SUNY Oswego School of Education
Good afternoon, President Stanley, esteemed faculty and staff, family and friends of our graduates—and the graduating Class of 2014. This is your day. I am so pleased to be here to share it with you.
Oswego is my birthplace. It is the community that nurtured me as I grew up—and this college is the place that shaped my values and my identity, and inspired me to commit my professional life to the education of young people. I’m very grateful to this place, very appreciative.
I see so clearly how my career has been shaped by experiences I had here at SUNY Oswego. My love for working with college students was born serving here in the Orientation Program as an advisor. I honed my leadership skills in my sorority experiences in Alpha Sigma Chi. My ability to appreciate cultural differences and to understand different points of view were shaped by my experiences here in philosophy, art history and Shakespeare classes and so many more. And certainly my understanding and love of the teaching and learning process has all of its roots in the education classes I took here and in my relationships with the faculty. I see how all of these experiences and many others I had here had such great impact on my life. I hope you will feel the same as you reflect on your college experience.
Those of us who love this place and are away from it now tend to exaggerate and glorify it—and the longer we are away, the grander we remember it. So the sunsets over Lake Ontario are a magnificent spectacle that certainly exceed the Alaskan Aurora Borealis. Of course the coney-hots at Rudy’s are like an inferno! Nothing like a coney at Rudy’s!—and I intend to get one of those before I leave this weekend. The winter snow is like no other—the snow banks exceed 10 feet every winter, and we all know winter lasts from September to May. Well, maybe the length of the winter season here isn’t an exaggeration at all. It’s been pretty cold since I got here.
I do want to sing the praises of this wonderful and unique place. President Stanley and the leadership team guide this college so capably. The faculty and staff here in the School of Education invest themselves in the development of our students.

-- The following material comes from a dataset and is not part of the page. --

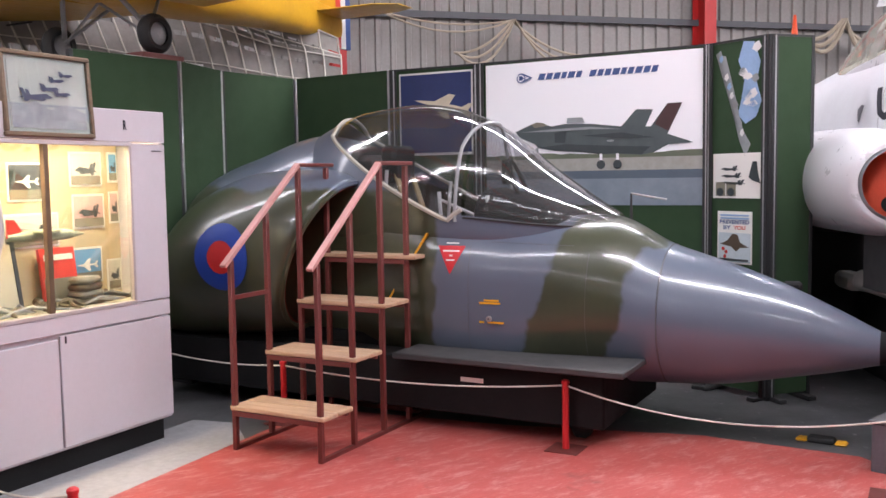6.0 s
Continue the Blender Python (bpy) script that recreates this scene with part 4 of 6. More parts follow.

And our graduates are committed to the education of the young people they have trained to serve.
I congratulate all of you today for committing your lives to the education of young people. This is a noble choice you have made, and this is a life of challenge that you have chosen.
I believe that working in education provides a magic window on the world. Families will entrust their precious children to your care, and you—each and every one of you—will have the power to shape the future of countless individuals and society as a whole.
Recently I read a compelling book—“The Other Wes Moore” by Wes Moore—and I had a chance to meet the author. He is an accomplished businessman, the winner of countless awards and recognitions. He tells his own story and the story of another man by the name of Wes Moore, both of whom grew up in challenging neighborhoods in the city of Baltimore, Maryland. While the author, a Rhodes Scholar, is leading an enviable and productive life, his counterpart by the same name is serving a 20-year prison sentence for being the driver in a robbery gone bad in which a police officer lost his life.
Why did these two lives turn out so differently? There are many reasons, but the influence of teachers at pivotal points made critical differences. As the author Wes Moore points out, the ability of educators to take an interest in young people—to care, to truly care—is what makes the difference. I believe that many of you feel the same way. We as educators can influence whether people end up in corporate boardrooms or prisons. We can make our classrooms and learning environments nurturing places where students feel their teachers really know their lives’ stories and appreciate their challenges. We can create classrooms that help our students excel. That is the power educators have and exercise every day. E. M. Forster once said, “One person with passion is better than 40 people who are merely interested.” Each of you graduating today has the power to be that person with passion, that person who influences the next generation of Wes Moores to lead productive lives.
I have a caution for you about this wonderful profession we have chosen: there are not enough hours in the day to get everything done we want to accomplish for our students. There are lessons to prepare, student work to grade, parents and students and colleagues who need our time and attention. There will be times when you may wonder how buttoning a kindergartner’s coat day after day or correcting the same error on a middle schooler’s paper for the fifth time is going to influence their future lives, but you will realize your influence once you see that 5-year-old’s warm smile, or that letter years later from that middle schooler about her appointment to a job at NASA. You will know in those moments that you did indeed contribute to those lives. You will be proud and rightfully so.
But it’s very important also that you build a life beyond work that makes sense. Search for friends who will bring you joy and laughter. Find people you love—and who will love you. In the end, our lives are made up of moments, and the moments we remember most are the ones shared with the people who are most important to us.
Lastly, honor this institution and the impact it has had on you. You can do that by speaking well of it, by staying connected with the friends you’ve met here, and by coming back here as proud alumni. I encourage you to take time to give back of your time and your talent.
I want to end by telling you that only one in one million people in the world have a college degree. Today you achieve what only one in one million have done – you graduate from this wonderful place with a college degree.
Congratulations to graduates, your families, and this college and its School of Education that have given us all great opportunities. Go forth!